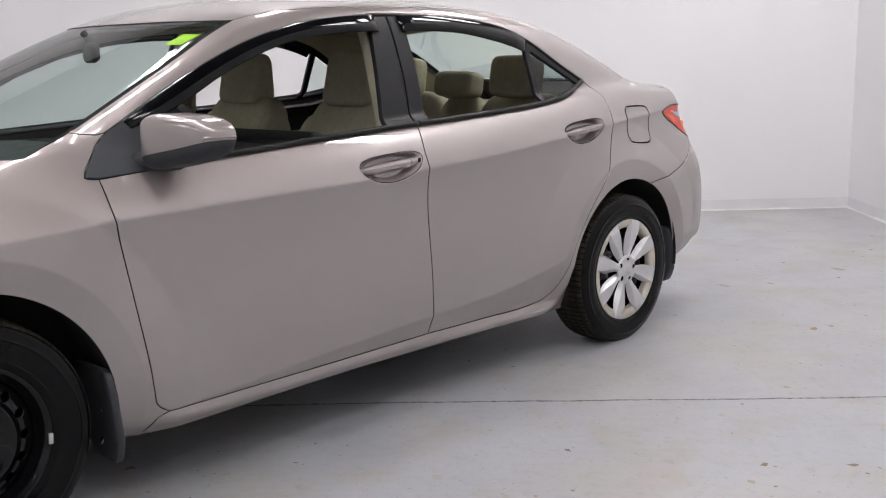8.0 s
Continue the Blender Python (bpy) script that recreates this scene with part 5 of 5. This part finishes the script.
def dash_shape(p):
    u = p[:, 1] / 0.32
    p = p.copy()
    p[:, 2] += 0.02 * u - 0.012 * (p[:, 0] / 0.68) ** 2
    return p


v, fc = superbox((0.70, 0.31, 0.17), 5, 60, 30, dash_shape)
dash = part("dashboard", raw("dashboard", v, fc), DASH, car, "black soft-touch dashboard", pose(0, 0.47, 0.775))
v, fc = superbox((0.17, 0.10, 0.022), 2.6, 32, 18)
part("instrument_hood", raw("instrument_hood", v, fc), DASH, dash, "", pose(0.36, 0.12, 0.175))
a = np.linspace(0, 2 * np.pi, 49)
steering = empty("steering_wheel", car, pose(0.36, 0.83, 0.905, 62))
tagged(steering, "black three-spoke steering wheel")
part("rim", raw("rim", *tube(np.stack([0.182 * np.cos(a), 0.182 * np.sin(a), np.zeros(49)], 1), 0.014, 10)), DASH, steering)
v, fc = superbox((0.075, 0.065, 0.025), 3.0, 24, 14)
part("hub", raw("hub", v, fc), DASH, steering)
for t in (0, 180, 270):
    c, s = math.cos(math.radians(t)), math.sin(math.radians(t))
    part("spoke", raw("spoke", *tube([(0.06 * c, 0.06 * s, 0), (0.12 * c, 0.12 * s, 0), (0.178 * c, 0.178 * s, 0)], 0.013, 8, 0.5)), DASH, steering)
rear_view = empty("rear_view_mirror", car, pose(0.035, 0.79, 1.247, 0, 0, -20))
tagged(rear_view, "black interior rear-view mirror")
v, fc = superbox((0.118, 0.018, 0.034), 3.4, 40, 20)
part("housing", raw("housing", v, fc), DASH, rear_view)
part("stem", raw("stem", *tube([(-0.015, 0.01, 0.015), (-0.025, 0.0, 0.048), (-0.035, -0.015, 0.068)], 0.012, 8)), DASH, rear_view)
v, fc = superbox((0.108, 0.002, 0.027), 3.4, 32, 12)
part("glass", raw("glass", v + np.array([0, 0.018, 0]), fc), MIRROR, rear_view)
for s in (-1, 1):
    v, fc = superbox((0.16, 0.075, 0.010), 4, 24, 10)
    part("sun_visor", raw("sun_visor", v, fc), HEADLINER, car, "beige folded sun visor", pose(s * 0.33, 1.03, 1.335, 8))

- Your instructions:
Repeat the material above in full and exactly, apart from the pictures.

- Answer to this exercise:
8.0 s
Continue the Blender Python (bpy) script that recreates this scene with part 5 of 5. This part finishes the script.
def dash_shape(p):
    u = p[:, 1] / 0.32
    p = p.copy()
    p[:, 2] += 0.02 * u - 0.012 * (p[:, 0] / 0.68) ** 2
    return p


v, fc = superbox((0.70, 0.31, 0.17), 5, 60, 30, dash_shape)
dash = part("dashboard", raw("dashboard", v, fc), DASH, car, "black soft-touch dashboard", pose(0, 0.47, 0.775))
v, fc = superbox((0.17, 0.10, 0.022), 2.6, 32, 18)
part("instrument_hood", raw("instrument_hood", v, fc), DASH, dash, "", pose(0.36, 0.12, 0.175))
a = np.linspace(0, 2 * np.pi, 49)
steering = empty("steering_wheel", car, pose(0.36, 0.83, 0.905, 62))
tagged(steering, "black three-spoke steering wheel")
part("rim", raw("rim", *tube(np.stack([0.182 * np.cos(a), 0.182 * np.sin(a), np.zeros(49)], 1), 0.014, 10)), DASH, steering)
v, fc = superbox((0.075, 0.065, 0.025), 3.0, 24, 14)
part("hub", raw("hub", v, fc), DASH, steering)
for t in (0, 180, 270):
    c, s = math.cos(math.radians(t)), math.sin(math.radians(t))
    part("spoke", raw("spoke", *tube([(0.06 * c, 0.06 * s, 0), (0.12 * c, 0.12 * s, 0), (0.178 * c, 0.178 * s, 0)], 0.013, 8, 0.5)), DASH, steering)
rear_view = empty("rear_view_mirror", car, pose(0.035, 0.79, 1.247, 0, 0, -20))
tagged(rear_view, "black interior rear-view mirror")
v, fc = superbox((0.118, 0.018, 0.034), 3.4, 40, 20)
part("housing", raw("housing", v, fc), DASH, rear_view)
part("stem", raw("stem", *tube([(-0.015, 0.01, 0.015), (-0.025, 0.0, 0.048), (-0.035, -0.015, 0.068)], 0.012, 8)), DASH, rear_view)
v, fc = superbox((0.108, 0.002, 0.027), 3.4, 32, 12)
part("glass", raw("glass", v + np.array([0, 0.018, 0]), fc), MIRROR, rear_view)
for s in (-1, 1):
    v, fc = superbox((0.16, 0.075, 0.010), 4, 24, 10)
    part("sun_visor", raw("sun_visor", v, fc), HEADLINER, car, "beige folded sun visor", pose(s * 0.33, 1.03, 1.335, 8))